En esta oración de cierre, Rigau reitera su existir al margen del debate, y cava, para sí mismo, un nicho de exterioridad discursiva que algunos confunden con ponderación. Si aceptamos como bueno, como estoy inclinado a aceptar, la ausencia de ingenuidad en todo posicionamiento, no solo en los extremos que aquí Rigau insiste en traer a la atención, sino en las zonas grises que conservan adaptando, permitiendo el diálogo del presente con el pasado de maneras audaces y radicales, tampoco habría que aceptarle ingenuidad al maestro Rigau en su aparición a destiempo en este debate, después que las puercas han destruido más de la mitad del inmueble, y las voces políticas han ido secuestrando a la opinión pública, con ayuda de una prensa comercial con intereses invertidos en las bienes raíces.
Es fácil pronunciar el discurso de la mayoría, y hablar desde la autoridad con prosa populista de viejo sabio.
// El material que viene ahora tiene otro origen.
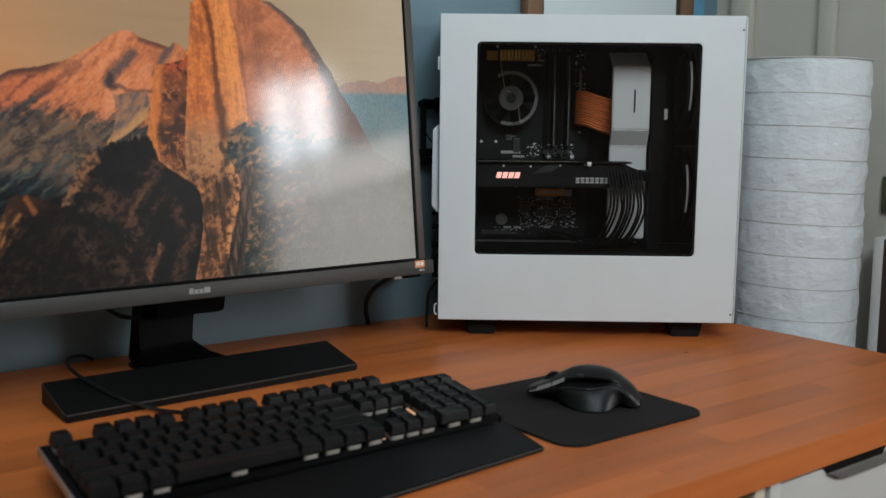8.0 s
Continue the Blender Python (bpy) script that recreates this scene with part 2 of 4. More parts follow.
def add_tube(bm, points, r, segs=8, steps=8):
    path = smooth_path(points, steps)
    rings = []
    side = None
    for i, c in enumerate(path):
        d = (path[min(i + 1, len(path) - 1)] - path[max(i - 1, 0)]).normalized()
        if side is None:
            side = d.orthogonal().normalized()
        side = (side - d * side.dot(d)).normalized()
        up = d.cross(side)
        rings.append([bm.verts.new(c + r * (math.cos(a) * side + math.sin(a) * up)) for a in (2 * math.pi * q / segs for q in range(segs))])
    for a, b in zip(rings, rings[1:]):
        for q in range(segs):
            bm.faces.new((a[q], a[(q + 1) % segs], b[(q + 1) % segs], b[q]))
    bm.faces.new(rings[0][::-1])
    bm.faces.new(rings[-1])


def tube(points, r, segs=8, steps=8):
    bm = bmesh.new()
    add_tube(bm, points, r, segs, steps)
    bmesh.ops.recalc_face_normals(bm, faces=bm.faces[:])
    return bm


def mesh_of(name, bm, mat, smooth=False):
    me = bpy.data.meshes.new(name)
    bm.to_mesh(me)
    bm.free()
    me.materials.append(mat)
    if smooth:
        me.polygons.foreach_set("use_smooth", [True] * len(me.polygons))
        me.set_sharp_from_angle(angle=radians(38))
    return me


def part(name, bm, mat, parent, label="", smooth=True):
    ob = new(name, mesh_of(name, bm, mat, smooth))
    ob.parent = parent
    if label:
        ob["label"] = label
    return ob


def thing(name, m, label, category, group="", kind=""):
    ob = new(name)
    ob.empty_display_size = 0.05
    ob.matrix_world = m
    return tagged(ob, label, category, group, kind)


def single(name, bm, mat, m, label, category, kind="", smooth=True):
    ob = new(name, mesh_of(name, bm, mat, smooth))
    ob.matrix_world = m
    return tagged(ob, label, category, "", kind)


HERE = Matrix.Identity(4)


# ---- the room ----
def wall(name, bm, mat, label):
    return single(name, bm, mat, HERE, label, "wall", "structure", False)


single("floor", box(XL - 0.1, XR + 0.1, YB - 0.1, 0.1, FLOOR - 0.1, FLOOR), FLOOR_WOOD, HERE, "brown wooden floor of the small room", "floor", "structure", False)
# unseen ceiling, west and south walls: tones and distances set to tune the bounce
single("ceiling", box(XL - 0.1, XR + 0.1, YB - 0.1, 0.1, TOP, TOP + 0.1), WHITE_WALL, HERE, "plain white painted ceiling", "ceiling", "structure", False)
wall("wall_north", box(XL, XR, 0.0, 0.1, FLOOR, TOP), BLUE_WALL, "matte blue-grey painted wall behind the desk")
wall("wall_west", box(XL - 0.1, XL, YB, 0.1, FLOOR, TOP), WARM_WALL, "unseen warm brown wall, toned for bounce and reflections")
south = bmesh.new()
add_box(south, XL, SOUTH[0], YB - 0.1, YB, FLOOR, TOP)
add_box(south, SOUTH[1], XR, YB - 0.1, YB, FLOOR, TOP)
add_box(south, SOUTH[0], SOUTH[1], YB - 0.1, YB, FLOOR, SOUTH[2])
add_box(south, SOUTH[0], SOUTH[1], YB - 0.1, YB, SOUTH[3], TOP)
wall("wall_south", south, TAUPE_WALL, "unseen dark taupe wall, toned for reflections, with the added window")
# frame and glass around the added fill lamp
fill_frame = thing("fill_window", pose(0, YB, 0), "unseen white framed window added for fill light, high in a taupe wall", "window", kind="structure")
part("window_frame", ring_panel(SOUTH[0], SOUTH[1], SOUTH[2], SOUTH[3], SOUTH[0] + 0.02, SOUTH[1] - 0.02, SOUTH[2] + 0.02, SOUTH[3] - 0.02, 0.001, -0.05, -0.01, 1), LACQUER, fill_frame, "white window frame")
part("pane", box(SOUTH[0] + 0.02, SOUTH[1] - 0.02, -0.035, -0.031, SOUTH[2] + 0.02, SOUTH[3] - 0.02), CLEAR, fill_frame).visible_shadow = False
east = bmesh.new()
add_box(east, XR, XR + 0.1, WIN[1], 0.1, FLOOR, TOP)
add_box(east, XR, XR + 0.1, YB, WIN[0], FLOOR, TOP)
add_box(east, XR, XR + 0.1, WIN[0], WIN[1], FLOOR, WIN[2])
add_box(east, XR, XR + 0.1, WIN[0], WIN[1], WIN[3], TOP)
add_box(east, XR, XR + 0.1, -1.36, WIN[1], 0.50, WIN[3])
wall("wall_east", east, CREAM, "cream painted wall with upright wooden mouldings")
window = thing("window_1", pose(XR, 0, 0), "white window with two upper sashes and two wide lower ones", "window", kind="structure")
fr = bmesh.new()
for a, b, c, d in ((WIN[0], -1.85, WIN[2], WIN[3]), (-1.85, -1.66, 0.765, WIN[3]), (-1.66, -1.36, 0.735, WIN[3]), (-1.85, -1.12, 0.492, 0.50), (-1.85, -1.12, 0.367, 0.375), (-1.85, -1.80, 0.50, 0.765), (-1.66, -1.61, 0.50, 0.735), (-1.47, -1.36, 0.50, 0.735), (-1.12, WIN[1], WIN[2], 0.50), (-1.85, -1.12, WIN[2], 0.06)):
    add_box(fr, 0.0, 0.05, a + 0.0004, b - 0.0004, c + 0.0004, d - 0.0004)
part("window_frame", fr, LACQUER, window, "white window frame")
for a, b, c, d in SASHES:
    pn = part("pane", box(0.020, 0.024, a, b, c, d), CLEAR, window)
    pn.visible_shadow = False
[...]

Difícil es emplear el aparato crítico con el que se cuenta, poniéndolo todo, las dudas y las certezas, al servicio de un debate que en realidad apenas comienza, y que Rigau parece decidido a clausurar con el peso de su autoridad, aunque quiera hacer creer que lo está fomentando. Esa gestión de riesgo discursivo es lo que Michel Foucault retomó de las letras clásicas en el principio de parresía, o hablarle atrevidamente a los poderosos desde la posición de desventaja y máxima vulnerabilidad.
Parresía requiere generosidad, antes que maña; honestidad intelectual, antes que maraña.